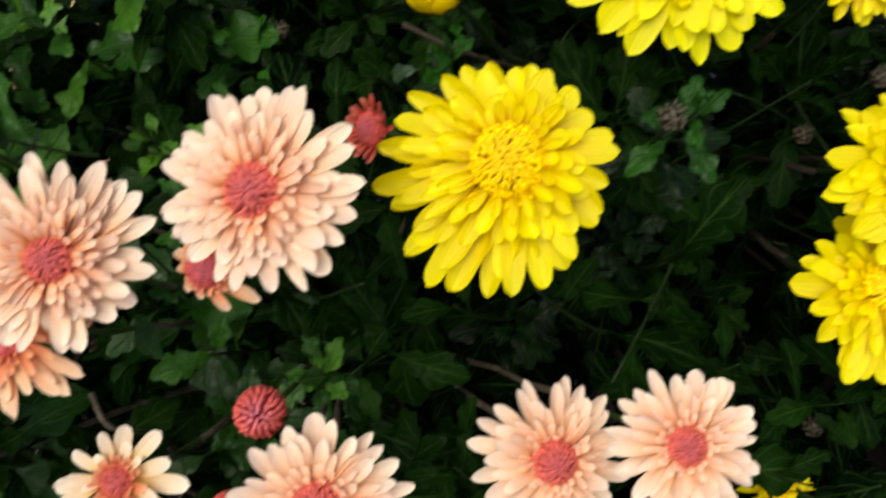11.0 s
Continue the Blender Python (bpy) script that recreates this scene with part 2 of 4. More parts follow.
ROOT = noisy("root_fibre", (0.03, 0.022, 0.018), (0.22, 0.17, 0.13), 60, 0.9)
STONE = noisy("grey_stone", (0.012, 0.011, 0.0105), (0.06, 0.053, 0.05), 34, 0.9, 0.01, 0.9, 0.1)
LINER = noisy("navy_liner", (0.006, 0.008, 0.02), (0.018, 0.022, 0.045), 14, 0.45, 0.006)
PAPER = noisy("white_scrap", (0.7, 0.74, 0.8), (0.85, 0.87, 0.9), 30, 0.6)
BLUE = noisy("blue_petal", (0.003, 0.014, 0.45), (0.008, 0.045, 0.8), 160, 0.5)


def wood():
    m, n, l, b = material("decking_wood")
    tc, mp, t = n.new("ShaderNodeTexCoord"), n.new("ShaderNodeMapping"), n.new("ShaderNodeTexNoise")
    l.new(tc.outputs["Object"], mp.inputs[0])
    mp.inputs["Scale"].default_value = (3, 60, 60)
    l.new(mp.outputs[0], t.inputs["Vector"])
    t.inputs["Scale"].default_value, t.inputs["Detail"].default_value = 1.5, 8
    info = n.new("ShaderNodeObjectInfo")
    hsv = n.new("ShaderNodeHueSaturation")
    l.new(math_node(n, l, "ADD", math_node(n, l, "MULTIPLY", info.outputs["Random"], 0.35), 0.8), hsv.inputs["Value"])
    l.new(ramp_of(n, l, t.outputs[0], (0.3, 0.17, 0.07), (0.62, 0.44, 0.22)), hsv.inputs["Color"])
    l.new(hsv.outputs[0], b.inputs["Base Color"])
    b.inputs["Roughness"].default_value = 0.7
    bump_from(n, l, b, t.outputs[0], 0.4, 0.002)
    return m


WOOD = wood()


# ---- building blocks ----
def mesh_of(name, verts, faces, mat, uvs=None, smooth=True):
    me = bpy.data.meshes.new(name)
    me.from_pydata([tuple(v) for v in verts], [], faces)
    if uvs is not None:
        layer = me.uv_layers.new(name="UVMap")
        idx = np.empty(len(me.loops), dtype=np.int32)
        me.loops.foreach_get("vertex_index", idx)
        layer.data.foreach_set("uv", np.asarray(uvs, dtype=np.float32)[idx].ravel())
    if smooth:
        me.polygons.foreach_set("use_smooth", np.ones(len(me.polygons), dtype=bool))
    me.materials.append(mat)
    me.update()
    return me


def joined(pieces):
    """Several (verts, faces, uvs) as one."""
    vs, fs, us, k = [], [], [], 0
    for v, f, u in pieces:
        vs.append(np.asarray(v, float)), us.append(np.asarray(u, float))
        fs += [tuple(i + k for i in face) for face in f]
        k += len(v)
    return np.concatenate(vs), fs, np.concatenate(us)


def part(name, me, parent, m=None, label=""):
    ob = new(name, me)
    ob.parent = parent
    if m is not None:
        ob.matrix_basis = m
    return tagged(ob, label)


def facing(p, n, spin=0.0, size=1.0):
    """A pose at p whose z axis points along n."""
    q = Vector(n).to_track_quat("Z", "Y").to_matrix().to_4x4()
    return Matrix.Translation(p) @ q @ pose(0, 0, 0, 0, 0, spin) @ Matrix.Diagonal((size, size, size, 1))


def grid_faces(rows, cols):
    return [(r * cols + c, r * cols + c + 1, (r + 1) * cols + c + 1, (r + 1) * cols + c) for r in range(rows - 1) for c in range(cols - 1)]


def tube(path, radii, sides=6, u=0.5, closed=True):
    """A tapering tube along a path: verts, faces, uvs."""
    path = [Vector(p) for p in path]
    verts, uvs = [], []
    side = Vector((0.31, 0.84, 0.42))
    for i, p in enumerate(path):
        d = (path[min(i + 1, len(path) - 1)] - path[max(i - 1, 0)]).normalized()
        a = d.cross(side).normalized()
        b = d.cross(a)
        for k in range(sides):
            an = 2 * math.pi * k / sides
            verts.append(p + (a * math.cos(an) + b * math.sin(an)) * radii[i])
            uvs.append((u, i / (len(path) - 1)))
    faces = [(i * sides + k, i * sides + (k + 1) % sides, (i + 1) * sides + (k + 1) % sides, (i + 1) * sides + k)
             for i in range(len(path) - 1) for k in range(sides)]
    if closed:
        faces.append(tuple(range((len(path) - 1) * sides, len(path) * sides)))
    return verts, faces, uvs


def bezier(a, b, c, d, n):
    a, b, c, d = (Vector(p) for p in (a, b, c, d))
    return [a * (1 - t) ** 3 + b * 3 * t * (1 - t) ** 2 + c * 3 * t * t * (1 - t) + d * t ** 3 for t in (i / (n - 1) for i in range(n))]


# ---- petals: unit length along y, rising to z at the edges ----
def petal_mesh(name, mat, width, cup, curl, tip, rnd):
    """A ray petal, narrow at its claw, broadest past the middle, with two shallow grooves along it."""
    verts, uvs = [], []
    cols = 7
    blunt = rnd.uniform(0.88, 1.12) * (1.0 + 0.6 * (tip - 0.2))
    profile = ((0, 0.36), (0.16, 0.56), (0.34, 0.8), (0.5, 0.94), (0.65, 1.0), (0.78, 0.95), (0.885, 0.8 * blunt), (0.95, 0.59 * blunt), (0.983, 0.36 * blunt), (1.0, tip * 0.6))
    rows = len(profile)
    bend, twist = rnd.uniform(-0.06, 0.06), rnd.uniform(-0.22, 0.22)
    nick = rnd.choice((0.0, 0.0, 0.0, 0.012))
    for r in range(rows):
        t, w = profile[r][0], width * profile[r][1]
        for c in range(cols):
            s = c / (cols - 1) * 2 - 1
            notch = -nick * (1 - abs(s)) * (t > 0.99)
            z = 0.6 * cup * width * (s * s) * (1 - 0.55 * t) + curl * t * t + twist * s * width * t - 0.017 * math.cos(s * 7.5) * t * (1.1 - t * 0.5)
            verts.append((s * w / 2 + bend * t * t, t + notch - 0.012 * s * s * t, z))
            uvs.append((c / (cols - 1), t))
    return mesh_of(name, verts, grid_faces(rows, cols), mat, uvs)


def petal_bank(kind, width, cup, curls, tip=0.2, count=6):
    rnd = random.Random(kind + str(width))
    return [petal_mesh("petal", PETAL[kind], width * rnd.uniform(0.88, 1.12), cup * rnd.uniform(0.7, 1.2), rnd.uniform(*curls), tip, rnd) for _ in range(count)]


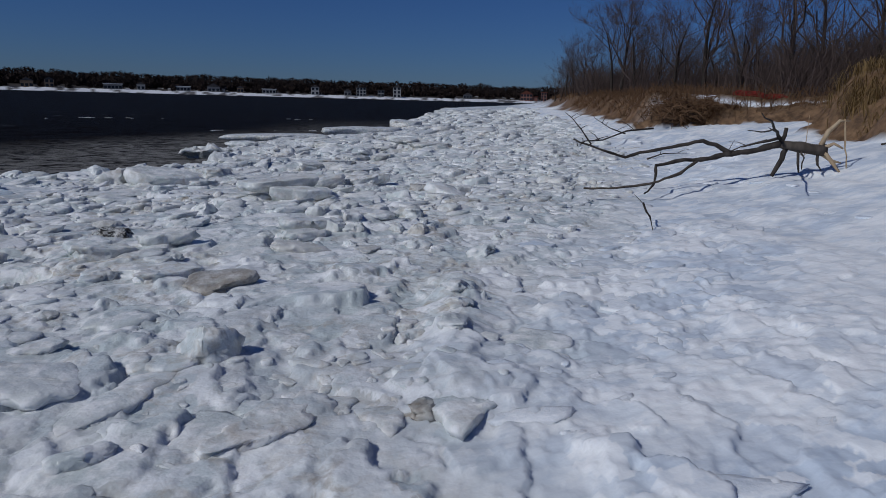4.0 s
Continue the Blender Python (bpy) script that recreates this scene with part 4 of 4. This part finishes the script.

◆ **EXERCISE DETAILS**:
Report how many lines in the data include the word "part", and give nothing but the count.

◆ **THE REPLY**:
3